Up front edit to point out that downvotes and existing questions do not address any of the points I have made. I will tweak my post to reflect accurate comment functionality, but the point remains the same, and unanswered.
I have been using Stack Overflow for a really long time (although only for about 2.5 years with an account). Only in the past day did I get enough reputation points to comment on answers and questions, although this would have been my primary mode of interaction with the site over the years, if I had the ability.
PROPOSED SOLUTION
Have an aggressive and separate rate limit allowance on comments and the reputation points associated with them. Say you're new to the site, you have a 5 comment allowance. If your comments are neutral (not upvoted), you get 5 new comments every n amount of time (once a month, maybe even once year?). If you get comments that are upvoted, you earn a new comment for every comment upvote (or something like that).
I think this or something similar would improve site functionality dramatically, making it far more welcoming to newcomers and people who have the good sense to know who the experts are and that they aren't one of them, without clogging the site with bad comments.
ANTICIPATING PUSHBACK
Why so long to get reputation points?
I mostly find the answers in existing Q&A's on this site! That's a good thing. There are lots of questions and lots of answers out there, and most of the time people like me can find what we need. The inability to upvote useful answers while using the site with only 1 solitary reputation point is frustrating, but nonetheless tolerable. (I do believe upvotes should be allowed for people new to the site, I don't think coding advice is the type of thing people upvote when it's unhelpful. But that isn't the point of this post). Stack Overflow is unique among the Stack Exchange communities when it comes to earning reputation points because of the proliferation of common questions and the objectivity of what a successful answer looks like.
Why have separate comment reputation?
Quite often I have needed to ask for clarification on an existing answer that it is almost all the way there. Asking a new question would inevitably be labeled as a duplicate. As a result, I then have to do more searching to find the details I need. This is frustrating, time consuming, and I think a major flaw in how this site works.

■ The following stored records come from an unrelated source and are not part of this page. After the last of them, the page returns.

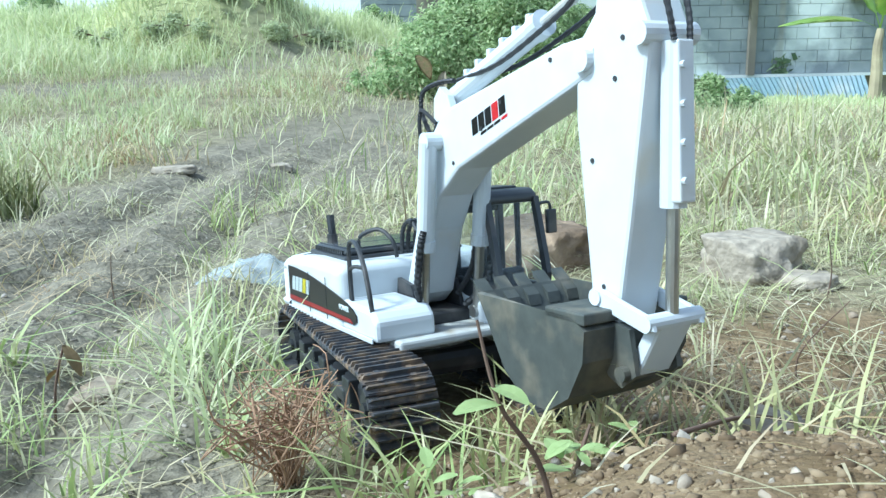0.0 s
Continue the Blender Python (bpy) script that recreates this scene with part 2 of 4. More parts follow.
def soil_plane(x, y):
    """Height of the tilted bed that the yellow machine stands on."""
    c, s = math.cos(radians(Y_TURN)), math.sin(radians(Y_TURN))
    dx, dy = x - Y_PLACE[0], y - Y_PLACE[1]
    u, v = np.clip(dx * c + dy * s, -0.2, 0.3), np.clip(-dx * s + dy * c, -0.2, 0.16)
    return Y_PLACE[2] - 0.001 + u * math.tan(radians(Y_PITCH)) + v * math.tan(radians(Y_ROLL))


TRACK_LINE = [(-0.50, -1.5), (-0.46, -0.4), (-0.46, 0.2), (-0.44, 0.9), (-0.36, 1.8), (-0.05, 3.4), (0.5, 6.0), (1.2, 12.0)]
TRACK_FAR = [(-6.0, 2.4), (-3.2, 3.1), (-1.75, 4.1), (-1.0, 5.3), (-0.1, 6.4)]
PATCH = [(0.0, 3.1), (0.55, 3.2)]
TRACK_SIDE = [(-0.46, 0.55), (-0.95, 0.95), (-1.9, 1.7), (-4.0, 3.0), (-8.0, 5.0)]


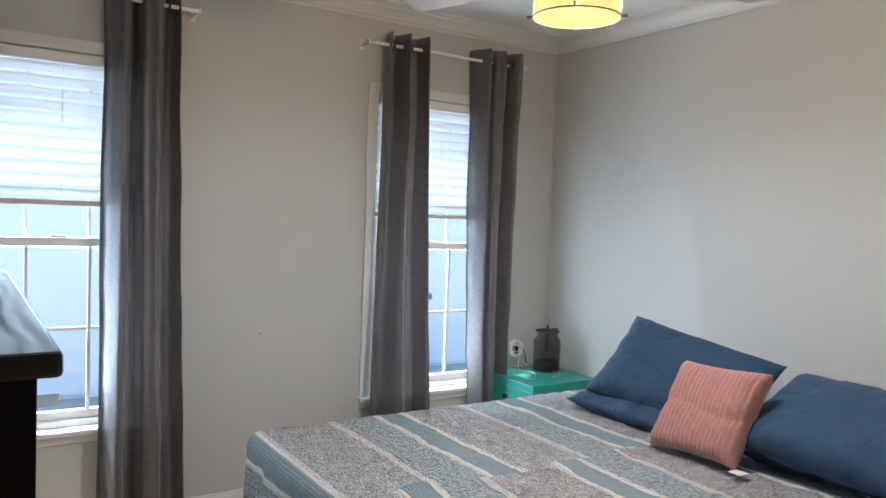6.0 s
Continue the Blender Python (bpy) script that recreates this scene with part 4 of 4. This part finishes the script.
def ceiling_fan():
    x, y = 1.60, 1.84
    t = thing("ceiling_fan", "three-bladed silver ceiling fan with a lit amber drum light", "ceiling fan", (x, y, ZC))
    part("canopy", lathe([(0.075, 0), (0.075, -0.02), (0.06, -0.05), (0.02, -0.06)][::-1], 28, (x, y, ZC - 0.001)), BRONZE, t, smooth=False)
    part("downrod", tube([(x, y, ZC - 0.05), (x, y, 2.24)], 0.013, 12), BRONZE, t, smooth=True)
    part("motor", lathe([(0.128, 2.112), (0.130, 2.12), (0.130, 2.165), (0.115, 2.20), (0.06, 2.235), (0.02, 2.25)], 40, (x, y, 0)), BRONZE, t, smooth=False)
    bm = bmesh.new()
    loops = [[bm.verts.new((x + r * math.cos(2 * math.pi * k / 48), y + r * math.sin(2 * math.pi * k / 48), z)) for k in range(48)] for r, z in ((0.124, 2.004), (0.124, 2.112), (0.121, 2.112), (0.121, 2.004))]
    for a, b in zip(loops, loops[1:] + loops[:1]):
        for k in range(48):
            bm.faces.new((a[k], a[(k + 1) % 48], b[(k + 1) % 48], b[k]))
    d = part("drum_shade", bm, AMBER, t, "glowing amber drum shade", smooth=False)
    lens = part("diffuser", lathe([(0.1205, 2.004), (0.1205, 2.008), (0.001, 2.009)], 48, (x, y, 0)), AMBER, t, "lit bottom diffuser")
    lens.visible_shadow = False
    for r, z in ((0.1255, 2.006),):
        part("ring", tube([(x + r * math.cos(a * math.pi / 24), y + r * math.sin(a * math.pi / 24), z) for a in range(49)], 0.0028, 6), BRONZE, t, smooth=True)
    for i in range(22):
        a = 2 * math.pi * i / 22
        part("rib", tube([(x + 0.1250 * math.cos(a), y + 0.1250 * math.sin(a), 2.112), (x + 0.1250 * math.cos(a), y + 0.1250 * math.sin(a), 2.022)], 0.0012, 5), BRONZE, d)
    for i in range(4):
        a = math.pi / 4 + math.pi / 2 * i
        part("thumb_screw", tube([(x + 0.122 * math.cos(a), y + 0.122 * math.sin(a), 2.010), (x + 0.142 * math.cos(a), y + 0.142 * math.sin(a), 2.010)], 0.005, 8), BRONZE, t)
    for i, ang in enumerate((-13, 107, 227)):
        bm = bmesh.new()
        n = 14
        prof = []
        for k in range(n + 1):
            s = k / n
            prof.append((0.13 + 0.54 * s, 0.048 + 0.022 * s, -0.04 + 0.028 * s))
        up, lo = [], []
        for r, wa, _ in prof:
            for lst, dz in ((up, 0.004), (lo, -0.004)):
                lst.append([bm.verts.new((r, wdt, dz + wdt * 0.16)) for wdt in (-wa, 0, wa)])
        for k in range(n):
            for c in range(2):
                bm.faces.new((up[k][c], up[k + 1][c], up[k + 1][c + 1], up[k][c + 1]))
                bm.faces.new((lo[k][c], lo[k][c + 1], lo[k + 1][c + 1], lo[k + 1][c]))
            bm.faces.new((up[k][0], lo[k][0], lo[k + 1][0], up[k + 1][0]))
            bm.faces.new((up[k][2], up[k + 1][2], lo[k + 1][2], lo[k][2]))
        for k in (0, n):
            bm.faces.new((up[k][0], up[k][1], lo[k][1], lo[k][0]))
            bm.faces.new((up[k][1], up[k][2], lo[k][2], lo[k][1]))
        bmesh.ops.transform(bm, matrix=Matrix.Translation((x, y, 2.145)) @ Matrix.Rotation(radians(ang), 4, "Z"), verts=bm.verts)
        part("blade", bm, BLADE, t, "silver-grey fan blade")


ceiling_fan()


# ---- marks on the wall ----
def nail_hole(at, r):
    """A small nail hole with a chipped rim in the far wall."""
    ob = part("nail_hole", lathe([(r * 1.6, 0.0002), (r, 0.0012), (r * 0.5, 0.0008)], 10), BLACK)
    ob.matrix_basis = Matrix.Translation(at) @ Matrix.Rotation(radians(90), 4, "X")
    tagged(ob, "tiny dark nail hole in the painted wall", "nail hole")


nail_hole((1.325, YN, 0.831), 0.0022)


# ---- outside ----
structure("ground", boxes((-400, -400, -0.60, 400, 600, -0.5)), GRASS, "dry grass and concrete between the houses")
t = thing("neighbour_house", "pale vinyl-sided house close outside the windows", "house", (3, 8.2, -0.5))
wall = part("wall", boxes((-6, 8.2, -0.5, 12, 11, 3.0)), SIDING, t)
for r in range(16):
    z = -0.45 + r * 0.21
    bm = bmesh.new()
    vs = [bm.verts.new(p) for p in ((-6, 8.165, z), (12, 8.165, z), (12, 8.195, z + 0.21), (-6, 8.195, z + 0.21), (-6, 8.198, z), (12, 8.198, z))]
    bm.faces.new((vs[0], vs[1], vs[2], vs[3]))
    bm.faces.new((vs[0], vs[4], vs[5], vs[1]))
    part("siding_board", bm, SIDING, wall)
part("roof", boxes((-6.3, 7.85, 3.0, 12.3, 11, 3.12), (-6.3, 8.6, 3.12, 12.3, 11, 3.6), bevel=0.01), GRASS, t)
t = thing("wheelie_bin", "blue wheeled rubbish bin outside the window", "bin", (3.55, 6.4, -0.5))
part("body", boxes((3.28, 6.15, -0.48, 3.82, 6.70, 0.62), bevel=0.04), BIN, t)
part("lid", boxes((3.25, 6.10, 0.62, 3.85, 6.74, 0.70), bevel=0.03), BIN, t)
for x in (3.27, 3.80):
    part("wheel", tube([(x - 0.02, 6.66, -0.40), (x + 0.03, 6.66, -0.40)], 0.10, 16), BLACK, t)


# ---- floor planks ----
PW, PL = 0.22, 1.22
starts = {0: 0.733, 1: 0.535, 2: 1.10, 3: 0.30, 4: 0.795, 5: 0.45, 6: 1.02}
made = {}


def plank(x0, x1, y0, y1):
    """One board between the given edges; boards of one size share their mesh."""
    key = (round(x1 - x0, 3), round(y1 - y0, 3))
    if key not in made:
        w, d = x1 - x0, y1 - y0
        p = part("plank", boxes((0.0009, 0.0009, -0.004, w - 0.0009, d - 0.0009, 0.0), bevel=0.0012), FLOORING, floor)
        made[key] = p.data
    else:
        p = new("plank", made[key])
        p.parent = floor
    p.matrix_basis = Matrix.Translation((x0, y0, 0))


for bx0, bx1, by0, by1 in ((XW, XE, YD1, YN), (-1.2, HX, -3.2, YD1)):
    for c in range(-12, 9):
        x0, x1 = max(bx0, 1.21 + c * PW), min(bx1, 1.21 + (c + 1) * PW)
        if x1 - x0 < 0.02:
            continue
        y = starts.get(c, (c * 0.437 + 0.2) % PL)
        y -= math.ceil((y + 3.3) / PL) * PL
        while y < by1:
            y0, y1 = max(by0, y), min(by1, y + PL)
            if y1 - y0 > 0.02:
                plank(x0, x1, y0, y1)
            y += PL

Why not add an answer or edit to get the reputation points?
By way of example, on this answer, I knew that there was a built in colors.to_hex()
method. This would make an appropriate comment. Editing the answer is, in my opinion, out of line, and unhelpful. The method the user included was very informative - it's a great example of how to convert RGBA to hex. It still lets the user know what the correct solution would be. Any edits to the answer would either require restructuring the entire answer (which is way too much work/very presumptuous) or would be hacky (an edit at the end saying "to_hex()" exists; in my opinion it's better to see this information in a comment).
Adding an answer is a whole other level of knowledge and effort. People who could use comment functionality effectively to ask for clarification or point out additional information on an answer may be several years out from feeling like they could answer any questions better than, or different from, existing answers. This was my case. In the above-linked question, I think I could now provide an answer, but it would require a lot of work for possibly no payout (no reputation points). Doing this to just get comment access creates a large barrier to many people. I thankfully finally had a new question I couldn't find anywhere on the site yet, and that's the only reason I am able to post here.
Edit
The site has reminders everywhere to not be hostile to new users, but nobody follows through on this. Everything about proposing a solution to the problem faced by many beginners is met with hostility instead of solution-seeking behavior. Aggressive downvoting for a question that does not deserve it (no comments were left giving the only useful feedback I have received so far - to account for spam in my suggestion, which I already partially accounted for - just answers and downvotes. What is wrong with people? This experience is awful.)
Regarding comments and spam, you mean to tell me that a programming site can't auto-detect spam comments? Even with human-guided machine learning? I'm fairly sure Twitter and plenty of other sites manage spam this way. "Use your time to copy edit the site to earn commenting privileges", they say. Well, what stops a bot from running questions and answers through a grammar check to be able to get commenting privileges? Nothing much. MS Word now has contextual edits - it catches doubled words (has for a while), tells you if you've used the wrong part of speech in a sentence, etc. Meanwhile, this arbitrary restriction is penalizing non-spam users of the site, and for what? Comments can be contributions just like anything else can be. Spam = bad. I agree. But why not lock an account that has even one spam comment reported? And all accounts that upvote it? All of this behavior should be incredibly easy to manage. I genuinely don't think it's the massive hurdle people are pretending it is.